Mutual Funds that hold stocks for a long time or have low portfolio turnover can escape taxation on the unrealized appreciation on the securities they own. The longer you can delay paying taxes on the unrealized appreciation the greater the compounding effect on total returns.

How much of a drag are taxes?

The average U.S. large-cap stock fund posted an average pre-tax return of 10.0% in the 15 years ending June 2003, but only 7.7% after taxes on distributions according to Morningstar. A study done by Lipper in 2002 shows that investors needlessly give up as much as 23% of returns to taxes.
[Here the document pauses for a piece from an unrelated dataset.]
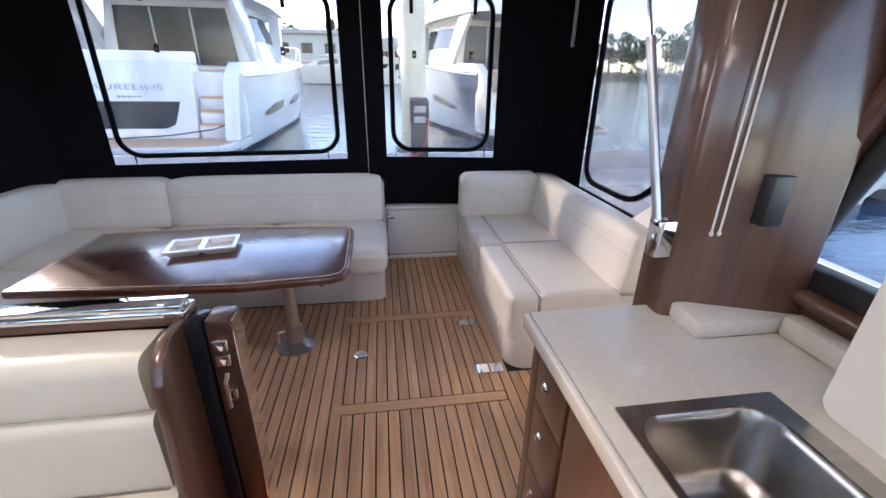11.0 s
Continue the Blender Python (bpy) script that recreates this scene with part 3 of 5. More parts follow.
# side windows with their slanting lower edges
for s_, ya in ((1, 6.92), (-1, 6.74)):
    X = 1.73 * s_
    pane = part("pane", prism([(ya, 0.74), (6.26, 0.74), (5.62, 1.28), (5.5, 1.97), (ya, 1.97)], "x", X - 0.001, X + 0.001), VINYL, enclosure, "clear vinyl pane")
    part("binding", tube([(X - 0.008 * s_, y, z) for y, z in soft_corners([(ya - 0.06, 0.81), (6.28, 0.81), (5.71, 1.3), (5.6, 1.92), (ya - 0.06, 1.92)], 0.14)], 0.016, 8, True), CANVAS, pane, "black rounded binding")
    part("lower_canvas", prism([(ya + 0.08, 0.5), (ya + 0.08, 0.745), (6.25, 0.745), (5.61, 1.285), (5.49, 1.97), (5.4, 1.97), (5.53, 1.22), (6.2, 0.66), (6.2, 0.5)], "x", X - 0.005, X + 0.005), CANVAS, enclosure)
    part("clip", box(X - 0.012 if s_ > 0 else X + 0.004, X - 0.004 if s_ > 0 else X + 0.012, 6.0, 6.03, 1.2, 1.26, 0.003), BLACK, pane, "black clip")
for x, y in ((1.62, 7.08), (-1.72, 6.98)):
    st = part("strap", box(x - 0.012, x + 0.012, y - 0.01, y - 0.002, 1.62, 2.05, 0.004), SILVER_DARK, enclosure, "grey webbing strap")
    part("snap", lathe([(0.008, 0), (0.008, 0.003), (0.004, 0.004)], (x, y - 0.01, 1.64), "-y", 10), CHROME, st)

# ---- cockpit furniture ----
bench = thing("cockpit_bench", "white L-shaped cockpit bench with cream vinyl cushions", "bench", (-0.5, 6.9, CK))
part("base", prism(rounded(-1.74, 0.375, 6.63, 7.28, [0.02, 0.06, 0.02, 0.02]), "z", CK, 0.36, 0.012), GEL, bench, "white moulded base", 40)
part("base", box(-1.74, -1.28, 5.55, 6.63, CK, 0.36, 0.012), GEL, bench, "white moulded base", 40)
SEATZ = 0.5
for x0, x1 in ((-1.038, -0.353), (-0.351, 0.385)):
    part("seat_cushion", pad(x0, x1, 6.5, 7.14, 0.345, SEATZ, 0.05), LEATHER_OUT, bench, "", 60)
part("seat_cushion", pad(-1.72, -1.04, 6.5, 7.14, 0.345, SEATZ, 0.05), LEATHER_OUT, bench, "", 60)
part("seat_cushion", pad(-1.72, -1.2, 5.55, 6.5, 0.345, SEATZ, 0.05), LEATHER_OUT, bench, "", 60)
TILT_A = Matrix.Translation((0, 7.1, 0.5)) @ pose(0, 0, 0, -6) @ Matrix.Translation((0, -7.1, -0.5))
def back_cushion(parent, x0, x1, y0, y1, z0, z1, m, crease, r=0.045):
    """One backrest cushion with a sewn crease along its upper third."""
    ob = part("backrest", pad(x0, x1, y0, y1, z0, z1, r, 0.006, m), LEATHER_OUT, parent, "", 60)
    sm = tube([m @ Vector(p) for p in crease], 0.0013, 6)
    part("crease", sm, SEAM, ob)


for x0, x1 in ((-0.998, 0.372), (-1.72, -1.002)):
    back_cushion(bench, x0, x1, 7.065, 7.235, 0.47, 0.81, TILT_A, [(x0 + 0.008, 7.06, 0.69), (x1 - 0.008, 7.06, 0.69)])
part("backrest", pad(-1.73, -1.58, 5.55, 7.115, 0.47, 0.81, 0.05, 0.008), LEATHER_OUT, bench, "", 60)
for x in (-1.039, -0.352):
    part("piping", tube([(x, 6.53, SEATZ + 0.001), (x, 7.07, SEATZ + 0.001)], 0.0018, 6), PIPING, bench)
part("piping", tube([(-1.6, 7.06, SEATZ + 0.001), (0.36, 7.06, SEATZ)], 0.0018, 6), PIPING, bench)
knob(bench, -0.02, 6.63, 0.24, "-y", "latch")

gate = thing("transom_gate", "white moulded transom gate between the benches", "gate", (0.68, 7.33, CK))
part("panel", box(0.405, 0.955, 7.31, 7.35, CK + 0.02, 0.5, 0.012), GEL, gate, "", 40)
part("cap", box(0.395, 0.965, 7.28, 7.38, 0.5, 0.53, 0.012), GEL, gate, "", 40)
part("latch", box(0.4, 0.47, 7.285, 7.31, 0.435, 0.46, 0.008), CHROME, gate, "bright latch", 40)
part("hinge", box(0.5, 0.93, 7.3, 7.312, CK + 0.012, CK + 0.026, 0.003), STEEL, gate, "piano hinge", 40)
for x in (0.398, 0.962):
    part("edge_strip", box(x - 0.004, x + 0.004, 7.298, 7.312, CK + 0.02, 0.5, 0.002), CHROME, gate)
single("shore_cable", tube([(0.38, 7.2, 0.34), (0.392, 7.19, 0.28), (0.4, 7.2, 0.2), (0.402, 7.24, 0.15)], 0.006, 8), RED, "short red cable hanging by the transom gate", "cable", 40)

setting("trim_gate_sill", box(0.378, 0.985, 7.265, 7.308, CK, CK + 0.022, 0.005), GEL, "white moulded sill under the transom gate", 40, "trim")
side = thing("side_bench", "white side bench with cream vinyl seat and backrest", "bench", (1.3, 6.6, CK))
part("base", prism(rounded(0.945, 1.66, 5.86, 7.3, [0.11, 0.02, 0.02, 0.02], 8), "z", CK, 0.37, 0.015), GEL, side, "white moulded base with rounded corner", 40)
part("front_roll", pad(0.94, 1.0935, 5.88, 6.545, 0.26, SEATZ, 0.032, 0.001), LEATHER_OUT, side, "", 60)
part("front_roll", pad(0.94, 1.0935, 6.55, 6.73, 0.26, SEATZ, 0.032, 0.001), LEATHER_OUT, side, "", 60)
part("front_roll", pad(0.94, 1.0935, 6.735, 7.25, 0.26, SEATZ, 0.032, 0.001), LEATHER_OUT, side, "", 60)
part("seat_cushion", pad(1.0945, 1.49, 5.88, 6.5505, 0.36, SEATZ, 0.012, 0.004), LEATHER_OUT, side, "", 60)
part("seat_cushion", pad(1.0945, 1.49, 6.5515, 7.14, 0.36, SEATZ, 0.012, 0.004), LEATHER_OUT, side, "", 60)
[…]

Tax Managed or Tax Aware Funds

There are a number of ways to measure the effectiveness of mutual funds at managing the tax impact for investors. Typically after tax return divided by before tax return will reveal tax efficiency. The higher the ratio the more tax efficient the fund. Tax efficiency has a very high correlation to turnover in mutual funds. The lower the turnover the higher the tax efficiency. Although there are some funds that have high turnover that are still tax efficient due to tax efficient trading strategies. Mutual funds manage taxes through several tax management techniques within the mutual fund:

  1. Avoid Short-Term Realized Gains: Short Term Capital Gains are the most prohibitive due to the fact that investors are taxed at their ordinary income tax bracket which can be as high as 35% on the federal level. The difference between long term and short term capital gains make realizing short term gains punitive to investment results.
  2. Keep Turnover Low: Turnover measures trading volume of stock transactions in mutual funds. A turnover ratio of 100% means that the portfolio manager has turned over 100% of a portfolio in a fiscal year. Often a mutual fund that has high turnover ratios are tax inefficient and have high realized short and long term gains. Low turnover funds such as index funds typically are very tax efficient because stocks are not sold unless they are dropped from an index. Some tax managed funds will have higher turnover ratios than other based on the asset class they are invested in ( Large Cap, Small Cap, International).
  3. HIFO (Highest In First Out): Typically tax managed funds use sophisticated accounting tools to track the purchases of the securities within a portfolio. Typically portfolio managers will purchase several lots of stock with varying cost basis to the funds. Typically when a fund wishes to sell a position or pare a position they will sell funds with the highest cost first generating a tax loss or the lowest capital gain available.
  4. Tax Loss Harvesting: Loss harvesting refers to realizing losses by selling shares that have fallen below their original cost to generate capital losses. Capital losses are created whenever the loss is greater than the transaction cost associated with generating that loss.
  5. Qualified Dividends: Tax-managed funds will look to invest in securities that meet the new qualified dividend rules. Taxation of qualified dividends will be taxed at the 15% rate if you are in the a bracket higher than 15% or they could be taxed at a 5% rate if you are in the 10 or 15 percent bracket.

Summary

Taxes matter. Individuals are reminded every April 15th how much they matter. Taxes have a substantial impact on wealth generation. It is hard to believe that investors focus so little attention on the largest known drag on taxable investment performance. Tax managed funds are becoming more popular with the advent of publishing after tax results but still make up an extremely small portion of the total taxable investment universe. People think that there is not much they can do about taxes and that Uncle Sam will take its piece of the pie. There are a lot of unknowns in the investment universe but taxes are not one of them. Tax rates are known in advance and therefore can be managed effectively via the use of tax managed funds in each specific asset class where available.